On Saturday, Feb. 25, 70 Belmont students spent the day working at Belcourt Terrace Nursing & Rehabilitation Center to raise money for a Honduras orphanage.
Throughout their day, volunteers spent time painting, washing windows, doing yard work and detailing wheelchairs as well as cleaning beds, residents’ bedrooms and the organization’s basement. The students also read Bible studies with the residents, sang hymns and played bingo.
Working alongside faculty advisor Sara Olson, who works in the Office of Admissions, and her husband’s nonprofit Both Hands Foundation (BHF), Belmont’s Bruin Recruiters wanted to volunteer together to impact their community, both locally and globally.

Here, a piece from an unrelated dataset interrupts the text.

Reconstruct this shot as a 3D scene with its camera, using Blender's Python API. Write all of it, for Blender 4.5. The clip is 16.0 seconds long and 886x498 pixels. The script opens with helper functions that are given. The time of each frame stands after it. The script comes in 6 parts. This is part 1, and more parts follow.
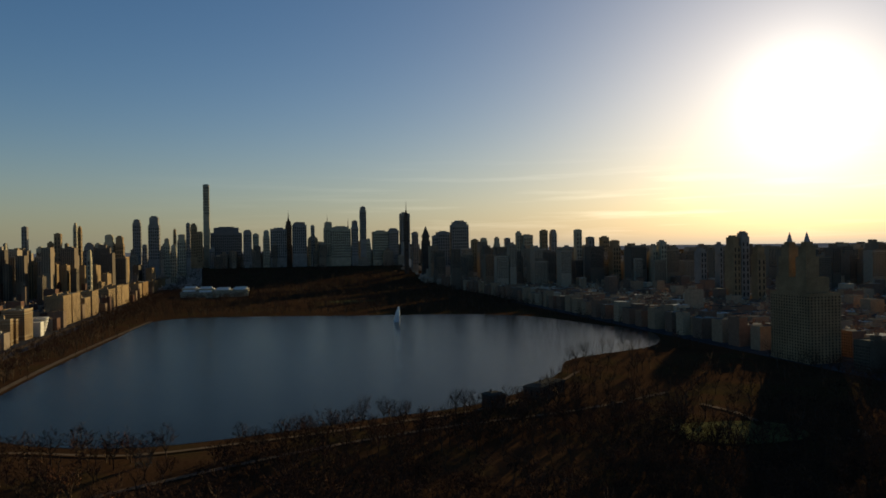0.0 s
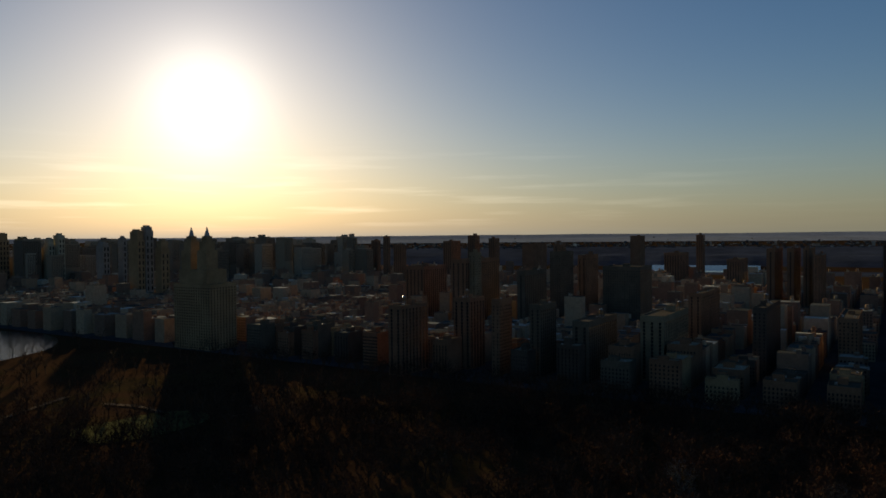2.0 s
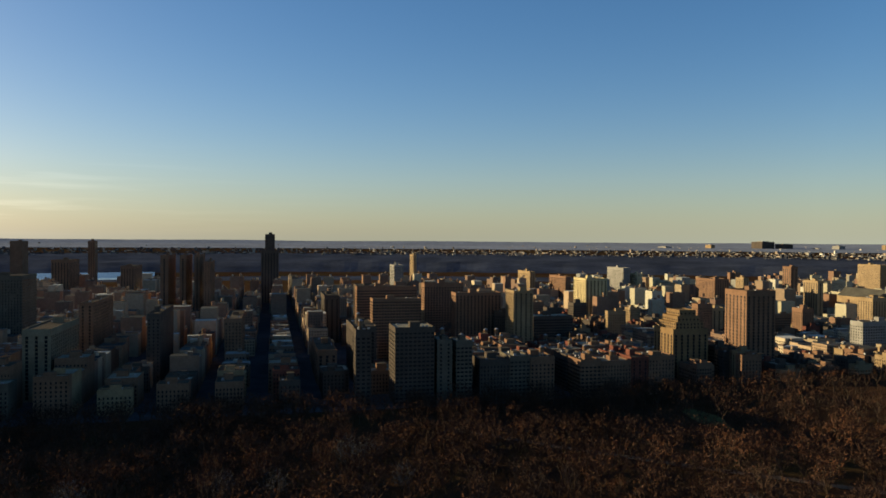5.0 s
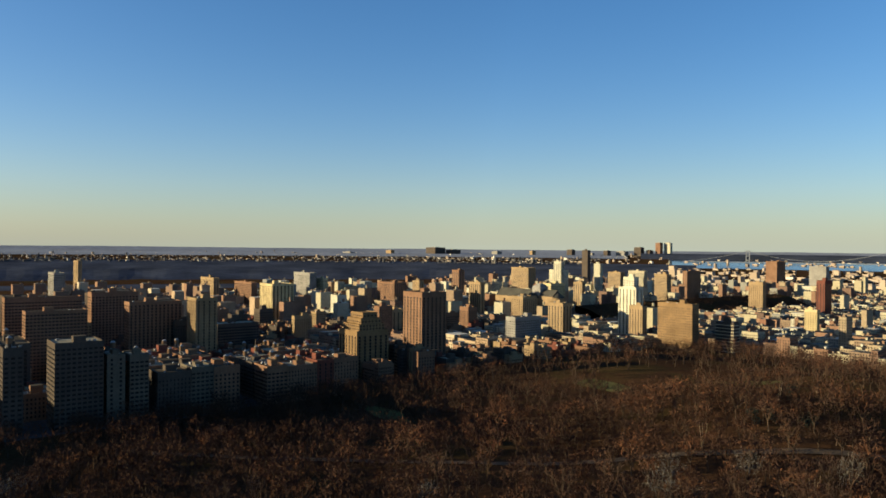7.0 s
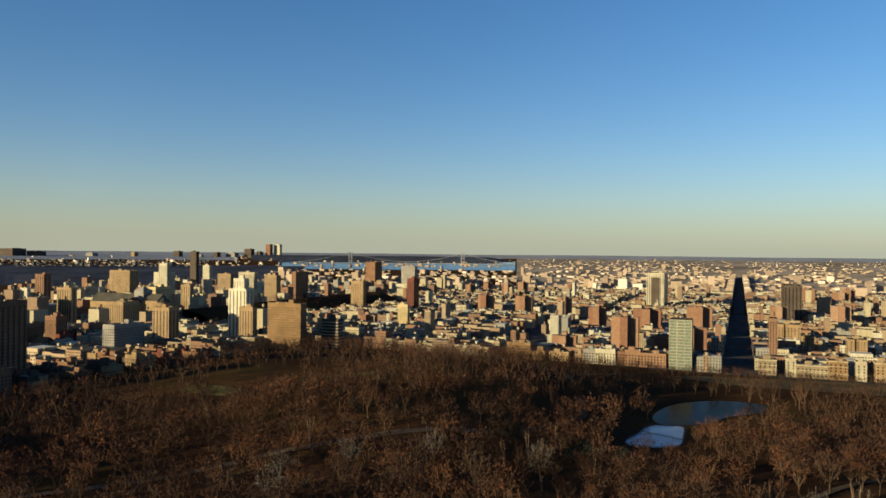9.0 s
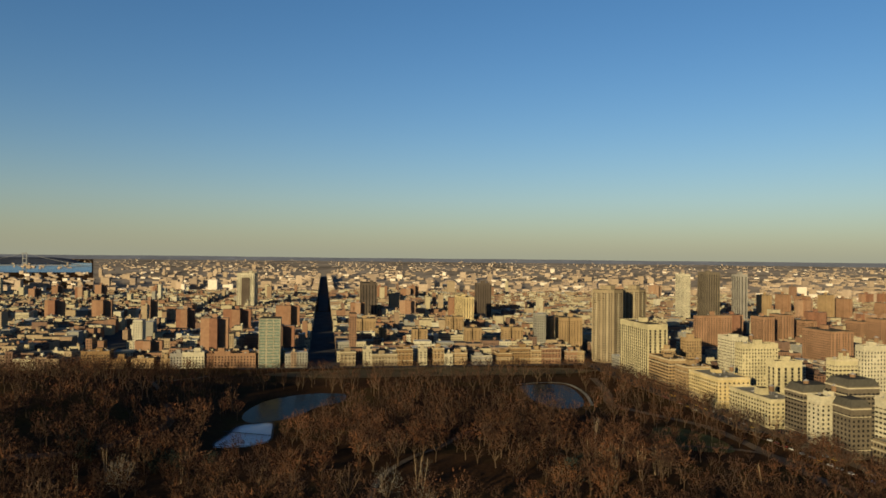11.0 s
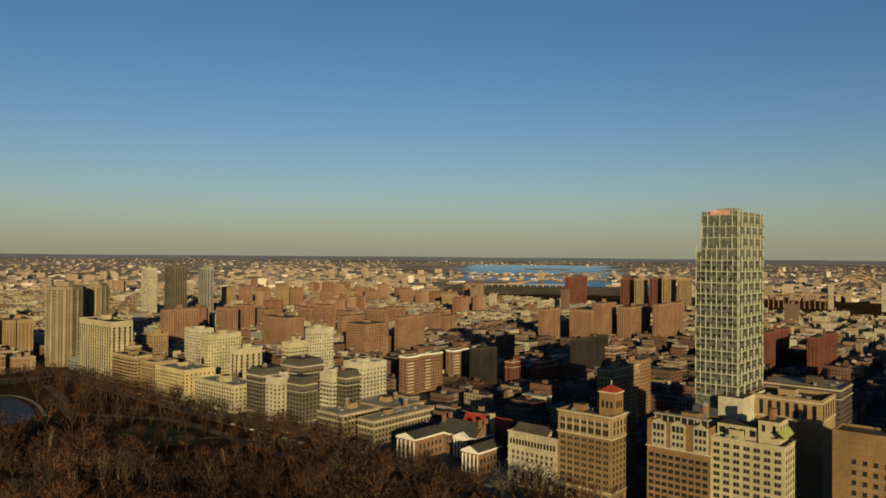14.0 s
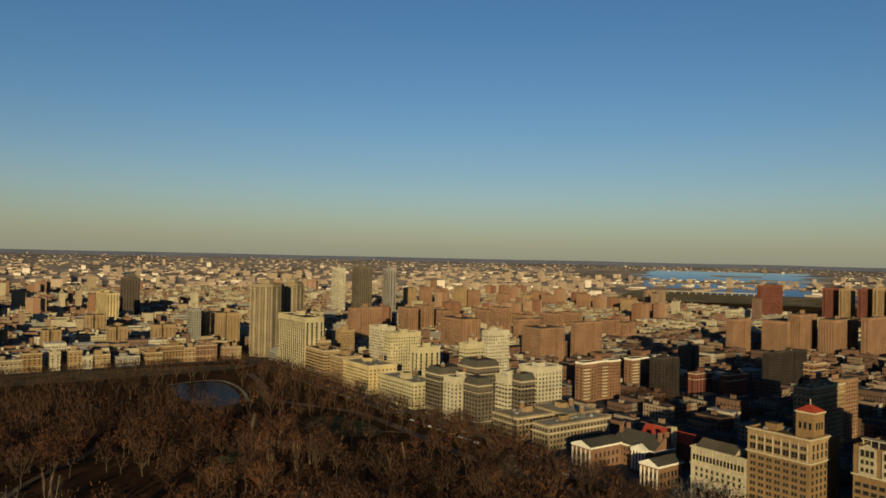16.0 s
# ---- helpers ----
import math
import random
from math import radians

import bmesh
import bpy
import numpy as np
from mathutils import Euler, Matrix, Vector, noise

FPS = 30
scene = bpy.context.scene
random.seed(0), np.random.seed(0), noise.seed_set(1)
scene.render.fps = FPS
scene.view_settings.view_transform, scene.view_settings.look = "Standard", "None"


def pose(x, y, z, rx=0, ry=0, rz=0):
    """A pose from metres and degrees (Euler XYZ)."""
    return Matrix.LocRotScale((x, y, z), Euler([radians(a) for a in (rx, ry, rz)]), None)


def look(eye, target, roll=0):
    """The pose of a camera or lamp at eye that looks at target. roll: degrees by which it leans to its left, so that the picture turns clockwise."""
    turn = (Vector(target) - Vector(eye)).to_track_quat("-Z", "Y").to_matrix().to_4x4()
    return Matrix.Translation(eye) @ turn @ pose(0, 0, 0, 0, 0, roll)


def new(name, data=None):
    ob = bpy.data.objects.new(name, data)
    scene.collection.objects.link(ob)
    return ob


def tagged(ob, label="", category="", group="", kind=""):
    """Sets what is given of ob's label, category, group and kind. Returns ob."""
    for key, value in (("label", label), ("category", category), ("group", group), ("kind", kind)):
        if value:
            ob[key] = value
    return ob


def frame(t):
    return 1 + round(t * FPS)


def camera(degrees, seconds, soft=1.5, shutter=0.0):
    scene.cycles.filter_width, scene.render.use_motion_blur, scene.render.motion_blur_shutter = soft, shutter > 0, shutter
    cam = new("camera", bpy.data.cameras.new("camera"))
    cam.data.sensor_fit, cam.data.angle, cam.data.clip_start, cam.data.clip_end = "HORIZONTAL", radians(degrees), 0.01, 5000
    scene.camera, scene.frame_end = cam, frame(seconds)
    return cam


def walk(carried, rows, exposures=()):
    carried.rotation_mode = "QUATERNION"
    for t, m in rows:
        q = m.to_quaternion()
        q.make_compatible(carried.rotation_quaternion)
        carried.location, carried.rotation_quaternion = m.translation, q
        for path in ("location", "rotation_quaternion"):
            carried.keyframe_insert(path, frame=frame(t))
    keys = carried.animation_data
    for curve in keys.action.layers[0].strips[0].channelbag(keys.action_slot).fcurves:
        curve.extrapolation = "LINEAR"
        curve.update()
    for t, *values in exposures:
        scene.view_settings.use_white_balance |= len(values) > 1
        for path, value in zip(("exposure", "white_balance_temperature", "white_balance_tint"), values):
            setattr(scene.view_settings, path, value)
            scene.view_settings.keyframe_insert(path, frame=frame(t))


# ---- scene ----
cam = camera(62.81, 16.0, soft=1.7)
PATH = [
    (0, pose(0, 0, 127, 89.90, 0.82, 166.58)),
    (0.5, pose(0, 0, 127, 89.62, 0.82, 156.70)),
    (1, pose(0, 0, 127, 89.33, 0.73, 145.21)),
    (1.5, pose(0, 0, 127, 89.05, 0.71, 133.17)),
    (2, pose(0, 0, 127, 88.88, 0.52, 121.93)),
    (2.5, pose(0, 0, 127, 88.78, 0.42, 110.61)),
    (2.7, pose(0, 0, 127, 88.73, 0.33, 106.73)),
    (3, pose(0, 0, 127, 88.73, 0.18, 100.49)),
    (3.5, pose(0, 0, 127, 88.93, 0.09, 96.83)),
    (4, pose(0, 0, 127, 89.09, -0.01, 89.82)),
    (4.2, pose(0, 0, 127, 89.13, -0.12, 86.74)),
    (6.3, pose(0, 0, 127, 89.76, -0.54, 61.77)),
    (6.5, pose(0, 0, 127, 89.82, -0.57, 59.04)),
    (7, pose(0, 0, 127, 89.97, -0.54, 52.26)),
    (7.5, pose(0, 0, 127, 90.10, -0.54, 45.49)),
    (8, pose(0, 0, 127, 90.20, -0.47, 37.94)),
    (8.5, pose(0, 0, 127, 90.29, -0.51, 30.11)),
    (9, pose(0, 0, 127, 90.37, -0.54, 22.20)),
    (9.2, pose(0, 0, 127, 90.38, -0.57, 19.02)),
    (11.3, pose(0, 0, 127, 90.75, -0.69, -14.08)),
    (11.5, pose(0, 0, 127, 90.73, -0.77, -17.32)),
    (12, pose(0, 0, 127, 90.75, -0.70, -25.58)),
    (12.5, pose(0, 0, 127, 90.73, -0.48, -34.19)),
    (12.8, pose(0, 0, 127, 90.68, -0.38, -39.39)),
    (13, pose(0, 0, 127, 90.66, -0.37, -42.91)),
    (13.5, pose(0, 0, 127, 90.58, -0.37, -49.30)),
    (14, pose(0, 0, 127, 90.60, -0.47, -49.62)),
    (14.5, pose(0, 0, 127, 90.61, -0.60, -49.88)),
    (15, pose(0, 0, 127, 90.65, -0.80, -46.59)),
    (15.5, pose(0, 0, 127, 90.68, -0.97, -43.55)),
    (15.9, pose(0, 0, 127, 90.69, -1.20, -38.97)),
    (16, pose(0, 0, 127, 90.68, -1.25, -35.75)),
]
EXPOSURES = [(0.0, 0.42, 7150, 10), (0.5, 0.3, 7100, 10), (1.5, 0.12, 7100, 10), (2.5, 0.32, 7150, 10), (3.5, 0.6, 7150, 10), (4.2, 0.85, 7050, 10),
             (6.3, 1.4, 6450, 10), (7.5, 1.35, 6400, 10), (9.0, 1.1, 6620, 10), (11.5, 0.58, 7120, 10), (12.5, 0.42, 7230, 10), (14.5, 0.34, 7230, 10),
             (16.0, 0.34, 7230, 10)]
walk(cam, PATH, EXPOSURES)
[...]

BHF is an organization that serves widows in the community in a practical way while also raising money for orphan care and adoptions. After a visit to a partner orphanage in 2011, BHF founder JT Olson realized the need and came up with a concept to help. By assisting in mobilizing college groups to hold what BHF calls “big build projects” sponsored through letter writing campaigns, all money raised goes back to the orphanage to assist those needs.

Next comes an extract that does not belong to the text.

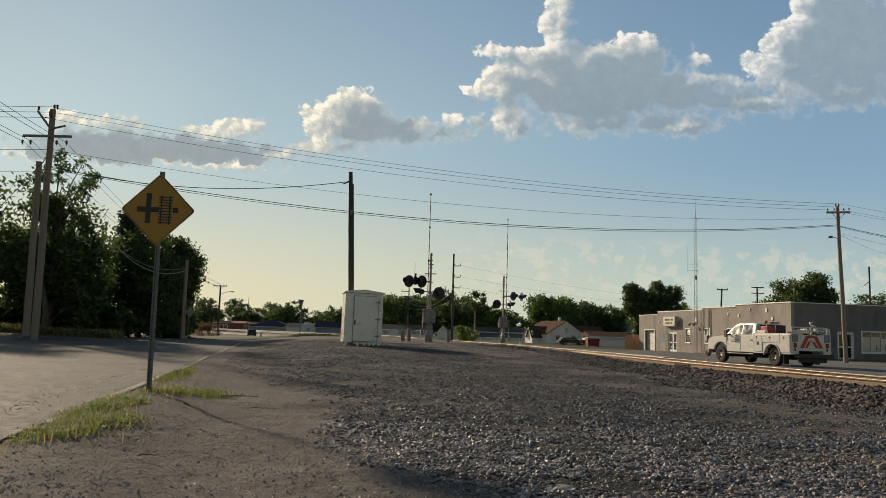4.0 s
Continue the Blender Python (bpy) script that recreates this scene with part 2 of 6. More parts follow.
def from_arrays(name, verts, faces, material, smooth=False):
    me = bpy.data.meshes.new(name)
    verts, faces = np.asarray(verts, np.float32), np.asarray(faces, np.int32)
    k = faces.shape[1]
    me.vertices.add(len(verts))
    me.vertices.foreach_set("co", verts.ravel())
    me.loops.add(faces.size)
    me.loops.foreach_set("vertex_index", faces.ravel())
    me.polygons.add(len(faces))
    me.polygons.foreach_set("loop_start", np.arange(0, faces.size, k, dtype=np.int32))
    me.polygons.foreach_set("loop_total", np.full(len(faces), k, np.int32))
    me.polygons.foreach_set("use_smooth", np.full(len(faces), smooth))
    me.update(calc_edges=True)
    me.materials.append(material)
    return new(name, me)


def B():
    return bmesh.new()


def linear(c):
    return tuple(v / 12.92 if v <= 0.04045 else ((v + 0.055) / 1.055) ** 2.4 for v in c)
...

The Belmont students wrote letters to family and friends two weeks before the build in an effort to raise money, and the student who raises the most funds will take the resources and letters to the orphanage in person. To date, the group has raised more than $8,000 with more money coming in daily.
Although this model has been done across the country at other campuses, Belmont is the first accredited institution to participate in Both Hands Foundation’s “Big Build.”
Sara Olson said because the Bruin Recruiters team has grown so large in recent years, it can be difficult to “remain connected to one another in meaningful ways. Projects like this one give us a chance to spend time with one another in the margins of life.”
Organization president Jared Delong is passionate about the importance of serving, especially in a leadership position, and felt it was important to show fellow Recruiters the importance of integrating service into the organization. “In the end, I feel that if we’ve raised enough money to save one orphan from dying alone on the side of a street at night, then that’s a good enough reason for us… It’s not about us, it’s just not.”